◆ Given exercise: Reproduce the listing word for word, leaving every picture behind.
-- start of Information shown --
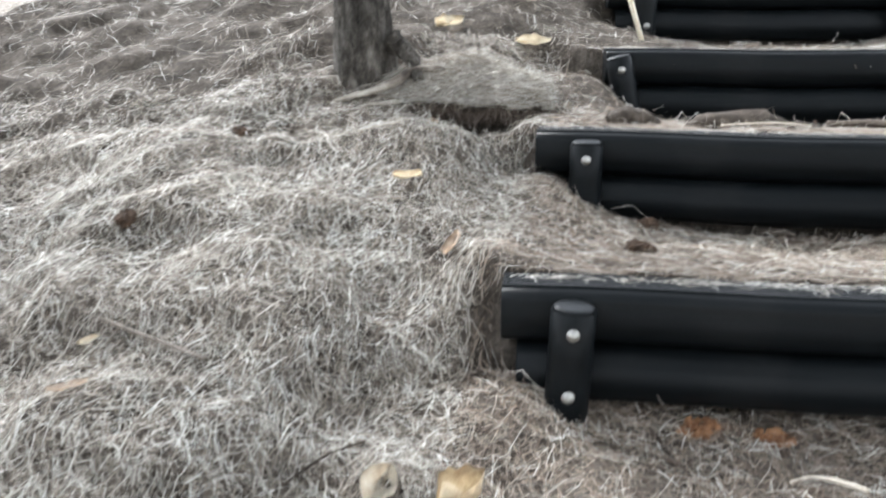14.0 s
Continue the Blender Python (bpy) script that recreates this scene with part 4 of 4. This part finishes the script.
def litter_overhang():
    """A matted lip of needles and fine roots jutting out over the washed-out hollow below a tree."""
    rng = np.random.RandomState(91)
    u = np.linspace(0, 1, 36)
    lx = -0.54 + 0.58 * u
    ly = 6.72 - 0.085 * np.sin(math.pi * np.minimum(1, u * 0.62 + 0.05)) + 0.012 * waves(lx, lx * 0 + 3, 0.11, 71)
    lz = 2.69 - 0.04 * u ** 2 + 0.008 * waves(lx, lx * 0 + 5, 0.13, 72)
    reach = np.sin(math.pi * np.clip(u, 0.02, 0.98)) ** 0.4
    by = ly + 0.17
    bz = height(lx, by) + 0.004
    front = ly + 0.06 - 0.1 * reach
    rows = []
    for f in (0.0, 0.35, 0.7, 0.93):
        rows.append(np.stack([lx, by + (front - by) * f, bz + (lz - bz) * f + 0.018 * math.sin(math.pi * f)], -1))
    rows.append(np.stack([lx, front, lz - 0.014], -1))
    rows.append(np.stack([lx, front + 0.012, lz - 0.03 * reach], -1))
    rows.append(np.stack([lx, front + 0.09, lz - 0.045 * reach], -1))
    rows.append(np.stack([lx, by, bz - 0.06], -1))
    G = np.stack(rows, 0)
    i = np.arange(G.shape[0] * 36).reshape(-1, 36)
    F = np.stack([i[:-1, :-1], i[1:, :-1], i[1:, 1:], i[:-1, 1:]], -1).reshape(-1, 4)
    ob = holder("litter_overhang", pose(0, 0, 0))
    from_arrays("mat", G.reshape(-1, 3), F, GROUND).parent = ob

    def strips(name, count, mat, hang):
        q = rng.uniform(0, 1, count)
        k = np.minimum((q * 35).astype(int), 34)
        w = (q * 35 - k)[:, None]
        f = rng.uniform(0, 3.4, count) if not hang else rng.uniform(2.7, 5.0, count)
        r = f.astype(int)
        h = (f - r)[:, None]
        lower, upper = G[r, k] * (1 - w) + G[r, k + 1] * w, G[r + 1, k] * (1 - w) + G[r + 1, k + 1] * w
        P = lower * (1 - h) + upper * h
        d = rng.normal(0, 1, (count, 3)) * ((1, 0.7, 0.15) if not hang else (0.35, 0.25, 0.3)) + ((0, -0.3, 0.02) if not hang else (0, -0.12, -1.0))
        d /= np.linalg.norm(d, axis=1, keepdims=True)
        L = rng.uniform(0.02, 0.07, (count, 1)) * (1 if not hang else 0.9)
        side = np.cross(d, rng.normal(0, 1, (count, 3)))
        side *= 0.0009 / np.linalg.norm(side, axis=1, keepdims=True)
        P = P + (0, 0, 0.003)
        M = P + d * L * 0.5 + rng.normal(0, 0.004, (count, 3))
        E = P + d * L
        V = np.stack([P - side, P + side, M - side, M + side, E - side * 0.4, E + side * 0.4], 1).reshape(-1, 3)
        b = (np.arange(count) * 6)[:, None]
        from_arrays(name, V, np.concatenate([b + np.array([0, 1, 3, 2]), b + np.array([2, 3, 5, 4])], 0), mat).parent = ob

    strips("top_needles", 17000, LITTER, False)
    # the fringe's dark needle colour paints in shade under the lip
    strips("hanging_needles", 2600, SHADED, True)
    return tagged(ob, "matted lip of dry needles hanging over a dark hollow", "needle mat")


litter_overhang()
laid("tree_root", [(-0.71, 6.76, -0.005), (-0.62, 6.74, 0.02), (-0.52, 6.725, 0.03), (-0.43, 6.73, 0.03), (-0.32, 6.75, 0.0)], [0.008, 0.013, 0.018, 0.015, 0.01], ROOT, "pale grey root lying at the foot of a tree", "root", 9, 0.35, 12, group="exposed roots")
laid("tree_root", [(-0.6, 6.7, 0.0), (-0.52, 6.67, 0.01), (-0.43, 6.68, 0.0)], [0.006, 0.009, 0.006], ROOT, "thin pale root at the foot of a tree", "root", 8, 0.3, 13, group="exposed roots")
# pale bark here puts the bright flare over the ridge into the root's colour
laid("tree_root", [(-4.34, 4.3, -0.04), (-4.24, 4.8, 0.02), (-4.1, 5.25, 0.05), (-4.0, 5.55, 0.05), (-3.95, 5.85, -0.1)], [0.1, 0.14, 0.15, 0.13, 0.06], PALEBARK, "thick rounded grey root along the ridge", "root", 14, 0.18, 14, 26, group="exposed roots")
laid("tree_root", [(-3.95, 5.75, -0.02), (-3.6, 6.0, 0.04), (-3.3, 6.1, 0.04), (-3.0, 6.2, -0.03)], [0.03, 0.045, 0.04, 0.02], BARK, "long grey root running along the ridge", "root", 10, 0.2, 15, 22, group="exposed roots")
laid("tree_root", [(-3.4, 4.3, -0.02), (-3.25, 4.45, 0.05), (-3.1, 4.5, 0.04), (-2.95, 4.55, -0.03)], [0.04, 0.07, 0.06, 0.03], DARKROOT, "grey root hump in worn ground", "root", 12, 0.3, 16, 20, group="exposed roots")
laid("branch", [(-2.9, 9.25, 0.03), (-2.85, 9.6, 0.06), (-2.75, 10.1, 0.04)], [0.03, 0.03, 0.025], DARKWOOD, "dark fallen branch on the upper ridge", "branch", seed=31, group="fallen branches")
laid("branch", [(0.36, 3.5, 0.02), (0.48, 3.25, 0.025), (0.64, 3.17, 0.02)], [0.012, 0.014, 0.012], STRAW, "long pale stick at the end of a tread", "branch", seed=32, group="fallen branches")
-- end of Information shown --
◆ Exercise output:
14.0 s
Continue the Blender Python (bpy) script that recreates this scene with part 4 of 4. This part finishes the script.
def litter_overhang():
    """A matted lip of needles and fine roots jutting out over the washed-out hollow below a tree."""
    rng = np.random.RandomState(91)
    u = np.linspace(0, 1, 36)
    lx = -0.54 + 0.58 * u
    ly = 6.72 - 0.085 * np.sin(math.pi * np.minimum(1, u * 0.62 + 0.05)) + 0.012 * waves(lx, lx * 0 + 3, 0.11, 71)
    lz = 2.69 - 0.04 * u ** 2 + 0.008 * waves(lx, lx * 0 + 5, 0.13, 72)
    reach = np.sin(math.pi * np.clip(u, 0.02, 0.98)) ** 0.4
    by = ly + 0.17
    bz = height(lx, by) + 0.004
    front = ly + 0.06 - 0.1 * reach
    rows = []
    for f in (0.0, 0.35, 0.7, 0.93):
        rows.append(np.stack([lx, by + (front - by) * f, bz + (lz - bz) * f + 0.018 * math.sin(math.pi * f)], -1))
    rows.append(np.stack([lx, front, lz - 0.014], -1))
    rows.append(np.stack([lx, front + 0.012, lz - 0.03 * reach], -1))
    rows.append(np.stack([lx, front + 0.09, lz - 0.045 * reach], -1))
    rows.append(np.stack([lx, by, bz - 0.06], -1))
    G = np.stack(rows, 0)
    i = np.arange(G.shape[0] * 36).reshape(-1, 36)
    F = np.stack([i[:-1, :-1], i[1:, :-1], i[1:, 1:], i[:-1, 1:]], -1).reshape(-1, 4)
    ob = holder("litter_overhang", pose(0, 0, 0))
    from_arrays("mat", G.reshape(-1, 3), F, GROUND).parent = ob

    def strips(name, count, mat, hang):
        q = rng.uniform(0, 1, count)
        k = np.minimum((q * 35).astype(int), 34)
        w = (q * 35 - k)[:, None]
        f = rng.uniform(0, 3.4, count) if not hang else rng.uniform(2.7, 5.0, count)
        r = f.astype(int)
        h = (f - r)[:, None]
        lower, upper = G[r, k] * (1 - w) + G[r, k + 1] * w, G[r + 1, k] * (1 - w) + G[r + 1, k + 1] * w
        P = lower * (1 - h) + upper * h
        d = rng.normal(0, 1, (count, 3)) * ((1, 0.7, 0.15) if not hang else (0.35, 0.25, 0.3)) + ((0, -0.3, 0.02) if not hang else (0, -0.12, -1.0))
        d /= np.linalg.norm(d, axis=1, keepdims=True)
        L = rng.uniform(0.02, 0.07, (count, 1)) * (1 if not hang else 0.9)
        side = np.cross(d, rng.normal(0, 1, (count, 3)))
        side *= 0.0009 / np.linalg.norm(side, axis=1, keepdims=True)
        P = P + (0, 0, 0.003)
        M = P + d * L * 0.5 + rng.normal(0, 0.004, (count, 3))
        E = P + d * L
        V = np.stack([P - side, P + side, M - side, M + side, E - side * 0.4, E + side * 0.4], 1).reshape(-1, 3)
        b = (np.arange(count) * 6)[:, None]
        from_arrays(name, V, np.concatenate([b + np.array([0, 1, 3, 2]), b + np.array([2, 3, 5, 4])], 0), mat).parent = ob

    strips("top_needles", 17000, LITTER, False)
    # the fringe's dark needle colour paints in shade under the lip
    strips("hanging_needles", 2600, SHADED, True)
    return tagged(ob, "matted lip of dry needles hanging over a dark hollow", "needle mat")


litter_overhang()
laid("tree_root", [(-0.71, 6.76, -0.005), (-0.62, 6.74, 0.02), (-0.52, 6.725, 0.03), (-0.43, 6.73, 0.03), (-0.32, 6.75, 0.0)], [0.008, 0.013, 0.018, 0.015, 0.01], ROOT, "pale grey root lying at the foot of a tree", "root", 9, 0.35, 12, group="exposed roots")
laid("tree_root", [(-0.6, 6.7, 0.0), (-0.52, 6.67, 0.01), (-0.43, 6.68, 0.0)], [0.006, 0.009, 0.006], ROOT, "thin pale root at the foot of a tree", "root", 8, 0.3, 13, group="exposed roots")
# pale bark here puts the bright flare over the ridge into the root's colour
laid("tree_root", [(-4.34, 4.3, -0.04), (-4.24, 4.8, 0.02), (-4.1, 5.25, 0.05), (-4.0, 5.55, 0.05), (-3.95, 5.85, -0.1)], [0.1, 0.14, 0.15, 0.13, 0.06], PALEBARK, "thick rounded grey root along the ridge", "root", 14, 0.18, 14, 26, group="exposed roots")
laid("tree_root", [(-3.95, 5.75, -0.02), (-3.6, 6.0, 0.04), (-3.3, 6.1, 0.04), (-3.0, 6.2, -0.03)], [0.03, 0.045, 0.04, 0.02], BARK, "long grey root running along the ridge", "root", 10, 0.2, 15, 22, group="exposed roots")
laid("tree_root", [(-3.4, 4.3, -0.02), (-3.25, 4.45, 0.05), (-3.1, 4.5, 0.04), (-2.95, 4.55, -0.03)], [0.04, 0.07, 0.06, 0.03], DARKROOT, "grey root hump in worn ground", "root", 12, 0.3, 16, 20, group="exposed roots")
laid("branch", [(-2.9, 9.25, 0.03), (-2.85, 9.6, 0.06), (-2.75, 10.1, 0.04)], [0.03, 0.03, 0.025], DARKWOOD, "dark fallen branch on the upper ridge", "branch", seed=31, group="fallen branches")
laid("branch", [(0.36, 3.5, 0.02), (0.48, 3.25, 0.025), (0.64, 3.17, 0.02)], [0.012, 0.014, 0.012], STRAW, "long pale stick at the end of a tread", "branch", seed=32, group="fallen branches")